Türk Plastik Sanayicileri Araştırma, Geliştirme ve Eğitim Vakfı (PAGEV) Yönetim Kurulu Başkanı Mehmet Uysal, konuyla ilgili yaptığı açıklamada, dünya nüfusunun 2030 yılında 10 milyara ulaşmasının beklendiğini, nüfus arttıkça sağlıkla ilgili ihtiyaçların da bu oranda yükseleceğini belirtti. Sağlık ile ilgili ihtiyaçların bir zorunluluk olduğunu ve ekonomik değişimlerden en az etkilenen sektör olarak sağlığın yerini koruduğunu ifade eden Uysal, maliyetleri azaltması sebebiyle medikal sektöründe plastiklere olan talebin sürekli artacağını vurguladı.
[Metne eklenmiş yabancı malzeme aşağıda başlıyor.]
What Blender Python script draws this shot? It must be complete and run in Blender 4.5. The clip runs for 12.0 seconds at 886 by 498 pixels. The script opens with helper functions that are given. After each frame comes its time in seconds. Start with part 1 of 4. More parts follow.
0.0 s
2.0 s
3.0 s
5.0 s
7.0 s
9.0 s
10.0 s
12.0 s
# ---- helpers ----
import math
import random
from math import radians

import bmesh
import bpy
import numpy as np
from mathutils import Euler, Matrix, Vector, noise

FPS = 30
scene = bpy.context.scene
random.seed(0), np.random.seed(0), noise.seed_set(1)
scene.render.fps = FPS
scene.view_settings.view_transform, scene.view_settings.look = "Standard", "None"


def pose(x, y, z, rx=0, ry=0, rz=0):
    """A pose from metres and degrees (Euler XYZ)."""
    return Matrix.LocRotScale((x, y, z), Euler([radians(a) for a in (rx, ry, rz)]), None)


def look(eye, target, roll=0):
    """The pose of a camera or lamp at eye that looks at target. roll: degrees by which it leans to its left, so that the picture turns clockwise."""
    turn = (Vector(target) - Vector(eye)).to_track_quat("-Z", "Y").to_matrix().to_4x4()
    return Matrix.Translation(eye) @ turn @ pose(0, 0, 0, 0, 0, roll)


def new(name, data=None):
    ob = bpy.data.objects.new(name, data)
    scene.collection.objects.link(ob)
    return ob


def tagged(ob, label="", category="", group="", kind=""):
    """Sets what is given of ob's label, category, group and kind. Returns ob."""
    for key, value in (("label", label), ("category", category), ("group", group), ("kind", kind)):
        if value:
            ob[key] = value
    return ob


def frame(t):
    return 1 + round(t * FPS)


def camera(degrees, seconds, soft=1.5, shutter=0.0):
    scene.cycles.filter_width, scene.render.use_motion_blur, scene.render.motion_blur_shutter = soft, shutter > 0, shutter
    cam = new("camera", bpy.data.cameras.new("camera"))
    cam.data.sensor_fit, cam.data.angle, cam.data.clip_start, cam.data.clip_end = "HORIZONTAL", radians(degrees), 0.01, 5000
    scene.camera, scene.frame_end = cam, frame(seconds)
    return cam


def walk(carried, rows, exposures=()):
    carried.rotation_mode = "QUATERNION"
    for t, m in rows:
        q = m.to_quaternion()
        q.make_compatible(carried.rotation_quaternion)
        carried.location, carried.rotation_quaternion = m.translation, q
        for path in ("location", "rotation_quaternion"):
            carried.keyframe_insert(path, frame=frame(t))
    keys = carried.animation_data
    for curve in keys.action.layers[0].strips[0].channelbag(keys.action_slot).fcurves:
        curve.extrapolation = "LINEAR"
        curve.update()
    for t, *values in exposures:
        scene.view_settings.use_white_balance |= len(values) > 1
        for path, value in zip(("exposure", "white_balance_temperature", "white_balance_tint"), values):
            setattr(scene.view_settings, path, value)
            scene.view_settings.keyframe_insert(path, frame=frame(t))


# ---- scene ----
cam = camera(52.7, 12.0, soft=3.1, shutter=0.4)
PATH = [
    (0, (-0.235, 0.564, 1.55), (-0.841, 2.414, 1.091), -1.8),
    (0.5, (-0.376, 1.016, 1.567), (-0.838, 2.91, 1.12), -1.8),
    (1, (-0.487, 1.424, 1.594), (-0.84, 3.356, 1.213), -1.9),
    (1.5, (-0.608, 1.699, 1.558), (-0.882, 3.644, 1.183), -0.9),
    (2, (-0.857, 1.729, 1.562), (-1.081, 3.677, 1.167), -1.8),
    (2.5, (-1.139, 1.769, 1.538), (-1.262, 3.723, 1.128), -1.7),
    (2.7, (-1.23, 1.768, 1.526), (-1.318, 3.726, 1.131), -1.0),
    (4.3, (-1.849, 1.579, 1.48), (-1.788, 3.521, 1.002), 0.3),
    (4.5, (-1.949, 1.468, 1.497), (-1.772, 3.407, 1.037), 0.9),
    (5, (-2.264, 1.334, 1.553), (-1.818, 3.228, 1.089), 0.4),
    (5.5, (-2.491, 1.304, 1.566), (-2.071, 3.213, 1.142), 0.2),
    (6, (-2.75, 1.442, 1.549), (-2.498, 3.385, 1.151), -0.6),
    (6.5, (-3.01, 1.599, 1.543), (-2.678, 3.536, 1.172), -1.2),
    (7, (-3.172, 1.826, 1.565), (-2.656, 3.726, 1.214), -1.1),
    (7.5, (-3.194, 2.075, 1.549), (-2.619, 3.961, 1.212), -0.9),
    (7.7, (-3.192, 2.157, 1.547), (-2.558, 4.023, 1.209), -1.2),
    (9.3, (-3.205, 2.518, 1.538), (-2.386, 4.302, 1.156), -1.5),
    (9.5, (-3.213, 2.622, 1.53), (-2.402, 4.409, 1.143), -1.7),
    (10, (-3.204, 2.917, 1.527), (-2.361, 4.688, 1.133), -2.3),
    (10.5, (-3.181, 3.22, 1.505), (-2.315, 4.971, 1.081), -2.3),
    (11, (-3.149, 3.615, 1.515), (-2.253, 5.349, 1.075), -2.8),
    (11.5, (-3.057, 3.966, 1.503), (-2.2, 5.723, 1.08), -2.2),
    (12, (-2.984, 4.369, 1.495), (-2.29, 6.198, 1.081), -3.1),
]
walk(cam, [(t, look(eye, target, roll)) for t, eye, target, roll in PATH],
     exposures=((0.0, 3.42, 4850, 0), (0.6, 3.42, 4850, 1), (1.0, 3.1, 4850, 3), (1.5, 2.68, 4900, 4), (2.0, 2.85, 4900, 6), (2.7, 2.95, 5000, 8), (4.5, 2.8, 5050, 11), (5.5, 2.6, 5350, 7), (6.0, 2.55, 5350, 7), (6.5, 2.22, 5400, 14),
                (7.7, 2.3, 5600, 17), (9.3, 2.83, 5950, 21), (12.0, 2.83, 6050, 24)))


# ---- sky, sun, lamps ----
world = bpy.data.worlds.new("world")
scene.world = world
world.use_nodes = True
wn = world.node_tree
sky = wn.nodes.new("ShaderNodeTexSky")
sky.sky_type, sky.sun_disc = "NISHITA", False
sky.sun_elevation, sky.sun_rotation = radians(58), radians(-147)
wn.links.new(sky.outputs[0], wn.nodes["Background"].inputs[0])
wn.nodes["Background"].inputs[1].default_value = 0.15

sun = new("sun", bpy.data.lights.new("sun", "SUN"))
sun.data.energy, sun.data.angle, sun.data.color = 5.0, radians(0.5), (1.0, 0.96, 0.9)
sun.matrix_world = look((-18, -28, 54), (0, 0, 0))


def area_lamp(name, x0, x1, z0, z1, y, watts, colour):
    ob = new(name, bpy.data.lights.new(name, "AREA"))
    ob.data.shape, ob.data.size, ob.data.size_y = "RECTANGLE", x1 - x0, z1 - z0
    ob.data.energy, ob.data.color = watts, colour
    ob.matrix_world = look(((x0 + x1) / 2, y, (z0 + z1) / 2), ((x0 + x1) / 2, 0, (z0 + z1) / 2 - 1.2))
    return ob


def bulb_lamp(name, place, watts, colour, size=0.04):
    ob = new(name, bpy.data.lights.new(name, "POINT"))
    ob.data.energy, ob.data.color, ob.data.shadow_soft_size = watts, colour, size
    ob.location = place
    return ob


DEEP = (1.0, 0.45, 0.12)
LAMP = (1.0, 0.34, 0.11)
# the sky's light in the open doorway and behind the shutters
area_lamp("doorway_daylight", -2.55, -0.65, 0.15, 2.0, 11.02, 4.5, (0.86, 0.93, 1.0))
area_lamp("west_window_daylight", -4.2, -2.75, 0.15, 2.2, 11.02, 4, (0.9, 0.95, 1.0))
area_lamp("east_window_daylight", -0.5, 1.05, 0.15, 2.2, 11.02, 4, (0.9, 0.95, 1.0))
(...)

SAĞLIK SEKTÖRÜNÜN VAZGEÇİLMEZ ÜRÜNÜ ‘PLASTİK ÜRÜNLER’
PAGEV Başkanı, plastiklerin sürekli olarak sağlık ve çevreye zarar verdiği yönünde eleştirilere maruz kaldığını ancak rakamların da ortaya koyduğu gibi sağlık sektöründe plastiğin vazgeçilmez ürünler arasına girdiğine dikkat çekti. Uysal, ayrıca medikal plastiklerin, diğer malzemelere göre çevreci ürünler olması ile de öne çıktığını vurguladı.
Mehmet Uysal; “Türkiye’de medikal plastik üretimi konusunda büyük bir boşluk bulunuyor. Bu durumun en önemli göstergesi sektörün 2012 yılını 380 milyon dolarlık ithalat ile kapatması. Yerli üretim ağırlıklı olarak katarakt ve kontakt lens, işitme cihazı, ameliyat ipliği, kalp stendi, kateter, ortopedik ürünler konusunda yoğunlaştı. Bu alanlarda ülke ihtiyacının önemli bir bölümü karşılanabiliyor. Ancak sektörün çok daha büyük yatırımlar yapması gerekli. Pazar bu anlamda çok müsait, yerli üreticilerin desteklenmesi ile bir yandan ülke ihtiyaçlarının karşılanması ve dolayısıyla ithalatın düşmesi, diğer yandan da ihracatımızı arttırmamız mümkün olacak. Üretici firmalarımız için en önemli pazarı Ortadoğu ve Afrika ülkeleri oluşturuyor, zira bu ülkeler sağlık sektörü açısından oldukça geriler. Pazarın iyi bir şekilde değerlendirilmesi sektörün önünü de açacak.” dedi.